--- Start RECORDED INFORMATION ---

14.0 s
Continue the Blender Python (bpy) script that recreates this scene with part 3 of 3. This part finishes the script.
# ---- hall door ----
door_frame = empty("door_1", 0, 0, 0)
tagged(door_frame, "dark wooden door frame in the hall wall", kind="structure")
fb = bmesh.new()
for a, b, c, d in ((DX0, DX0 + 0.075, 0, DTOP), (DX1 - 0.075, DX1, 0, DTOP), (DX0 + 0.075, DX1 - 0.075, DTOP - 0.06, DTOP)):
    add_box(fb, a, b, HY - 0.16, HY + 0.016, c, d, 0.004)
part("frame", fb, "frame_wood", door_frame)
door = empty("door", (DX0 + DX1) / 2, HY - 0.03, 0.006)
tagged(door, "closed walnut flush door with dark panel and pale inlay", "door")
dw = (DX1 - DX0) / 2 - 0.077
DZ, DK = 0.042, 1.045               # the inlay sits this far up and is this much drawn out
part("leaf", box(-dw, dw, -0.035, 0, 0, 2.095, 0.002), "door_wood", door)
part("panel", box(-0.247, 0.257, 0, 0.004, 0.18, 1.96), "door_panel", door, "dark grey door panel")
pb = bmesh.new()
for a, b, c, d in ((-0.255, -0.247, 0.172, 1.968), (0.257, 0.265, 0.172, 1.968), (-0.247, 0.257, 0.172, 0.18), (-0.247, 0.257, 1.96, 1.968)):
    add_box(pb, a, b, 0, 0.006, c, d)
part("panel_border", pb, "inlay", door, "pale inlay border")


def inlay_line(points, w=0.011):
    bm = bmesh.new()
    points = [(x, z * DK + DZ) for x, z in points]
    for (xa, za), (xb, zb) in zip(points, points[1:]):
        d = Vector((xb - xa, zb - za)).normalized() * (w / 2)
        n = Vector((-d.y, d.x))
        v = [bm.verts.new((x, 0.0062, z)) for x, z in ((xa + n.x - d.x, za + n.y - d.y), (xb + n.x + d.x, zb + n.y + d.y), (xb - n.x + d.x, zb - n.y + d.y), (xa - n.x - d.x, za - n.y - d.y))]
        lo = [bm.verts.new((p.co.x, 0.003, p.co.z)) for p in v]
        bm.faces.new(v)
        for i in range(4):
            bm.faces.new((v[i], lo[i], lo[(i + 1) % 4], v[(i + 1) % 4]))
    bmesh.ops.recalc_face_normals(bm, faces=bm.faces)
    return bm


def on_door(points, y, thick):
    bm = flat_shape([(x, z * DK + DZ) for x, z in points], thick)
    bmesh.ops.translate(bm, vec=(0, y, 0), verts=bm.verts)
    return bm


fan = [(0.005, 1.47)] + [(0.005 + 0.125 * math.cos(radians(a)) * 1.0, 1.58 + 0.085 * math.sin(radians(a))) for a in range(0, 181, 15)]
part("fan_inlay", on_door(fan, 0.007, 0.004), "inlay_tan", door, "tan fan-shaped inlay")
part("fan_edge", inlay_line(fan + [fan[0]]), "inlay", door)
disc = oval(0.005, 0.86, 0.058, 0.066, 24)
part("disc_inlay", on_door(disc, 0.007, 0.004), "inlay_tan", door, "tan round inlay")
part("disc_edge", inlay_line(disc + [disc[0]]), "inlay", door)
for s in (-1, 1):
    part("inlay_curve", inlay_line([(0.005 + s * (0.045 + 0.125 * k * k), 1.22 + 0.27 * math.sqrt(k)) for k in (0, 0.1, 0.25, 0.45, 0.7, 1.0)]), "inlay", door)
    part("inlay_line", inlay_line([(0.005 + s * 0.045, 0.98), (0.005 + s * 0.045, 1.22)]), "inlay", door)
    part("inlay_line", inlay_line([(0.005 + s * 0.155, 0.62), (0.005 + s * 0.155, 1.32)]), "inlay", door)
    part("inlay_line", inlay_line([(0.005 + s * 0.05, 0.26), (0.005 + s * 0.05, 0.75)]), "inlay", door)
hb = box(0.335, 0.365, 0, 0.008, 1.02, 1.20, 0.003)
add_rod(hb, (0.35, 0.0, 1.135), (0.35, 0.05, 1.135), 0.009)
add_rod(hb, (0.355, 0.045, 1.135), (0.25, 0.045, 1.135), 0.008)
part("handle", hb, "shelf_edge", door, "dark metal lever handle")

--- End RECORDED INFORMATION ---

● **TASK STATEMENT**
Output all of the data above without any alteration.

● **FULL RESPONSE**
14.0 s
Continue the Blender Python (bpy) script that recreates this scene with part 3 of 3. This part finishes the script.
# ---- hall door ----
door_frame = empty("door_1", 0, 0, 0)
tagged(door_frame, "dark wooden door frame in the hall wall", kind="structure")
fb = bmesh.new()
for a, b, c, d in ((DX0, DX0 + 0.075, 0, DTOP), (DX1 - 0.075, DX1, 0, DTOP), (DX0 + 0.075, DX1 - 0.075, DTOP - 0.06, DTOP)):
    add_box(fb, a, b, HY - 0.16, HY + 0.016, c, d, 0.004)
part("frame", fb, "frame_wood", door_frame)
door = empty("door", (DX0 + DX1) / 2, HY - 0.03, 0.006)
tagged(door, "closed walnut flush door with dark panel and pale inlay", "door")
dw = (DX1 - DX0) / 2 - 0.077
DZ, DK = 0.042, 1.045               # the inlay sits this far up and is this much drawn out
part("leaf", box(-dw, dw, -0.035, 0, 0, 2.095, 0.002), "door_wood", door)
part("panel", box(-0.247, 0.257, 0, 0.004, 0.18, 1.96), "door_panel", door, "dark grey door panel")
pb = bmesh.new()
for a, b, c, d in ((-0.255, -0.247, 0.172, 1.968), (0.257, 0.265, 0.172, 1.968), (-0.247, 0.257, 0.172, 0.18), (-0.247, 0.257, 1.96, 1.968)):
    add_box(pb, a, b, 0, 0.006, c, d)
part("panel_border", pb, "inlay", door, "pale inlay border")


def inlay_line(points, w=0.011):
    bm = bmesh.new()
    points = [(x, z * DK + DZ) for x, z in points]
    for (xa, za), (xb, zb) in zip(points, points[1:]):
        d = Vector((xb - xa, zb - za)).normalized() * (w / 2)
        n = Vector((-d.y, d.x))
        v = [bm.verts.new((x, 0.0062, z)) for x, z in ((xa + n.x - d.x, za + n.y - d.y), (xb + n.x + d.x, zb + n.y + d.y), (xb - n.x + d.x, zb - n.y + d.y), (xa - n.x - d.x, za - n.y - d.y))]
        lo = [bm.verts.new((p.co.x, 0.003, p.co.z)) for p in v]
        bm.faces.new(v)
        for i in range(4):
            bm.faces.new((v[i], lo[i], lo[(i + 1) % 4], v[(i + 1) % 4]))
    bmesh.ops.recalc_face_normals(bm, faces=bm.faces)
    return bm


def on_door(points, y, thick):
    bm = flat_shape([(x, z * DK + DZ) for x, z in points], thick)
    bmesh.ops.translate(bm, vec=(0, y, 0), verts=bm.verts)
    return bm


fan = [(0.005, 1.47)] + [(0.005 + 0.125 * math.cos(radians(a)) * 1.0, 1.58 + 0.085 * math.sin(radians(a))) for a in range(0, 181, 15)]
part("fan_inlay", on_door(fan, 0.007, 0.004), "inlay_tan", door, "tan fan-shaped inlay")
part("fan_edge", inlay_line(fan + [fan[0]]), "inlay", door)
disc = oval(0.005, 0.86, 0.058, 0.066, 24)
part("disc_inlay", on_door(disc, 0.007, 0.004), "inlay_tan", door, "tan round inlay")
part("disc_edge", inlay_line(disc + [disc[0]]), "inlay", door)
for s in (-1, 1):
    part("inlay_curve", inlay_line([(0.005 + s * (0.045 + 0.125 * k * k), 1.22 + 0.27 * math.sqrt(k)) for k in (0, 0.1, 0.25, 0.45, 0.7, 1.0)]), "inlay", door)
    part("inlay_line", inlay_line([(0.005 + s * 0.045, 0.98), (0.005 + s * 0.045, 1.22)]), "inlay", door)
    part("inlay_line", inlay_line([(0.005 + s * 0.155, 0.62), (0.005 + s * 0.155, 1.32)]), "inlay", door)
    part("inlay_line", inlay_line([(0.005 + s * 0.05, 0.26), (0.005 + s * 0.05, 0.75)]), "inlay", door)
hb = box(0.335, 0.365, 0, 0.008, 1.02, 1.20, 0.003)
add_rod(hb, (0.35, 0.0, 1.135), (0.35, 0.05, 1.135), 0.009)
add_rod(hb, (0.355, 0.045, 1.135), (0.25, 0.045, 1.135), 0.008)
part("handle", hb, "shelf_edge", door, "dark metal lever handle")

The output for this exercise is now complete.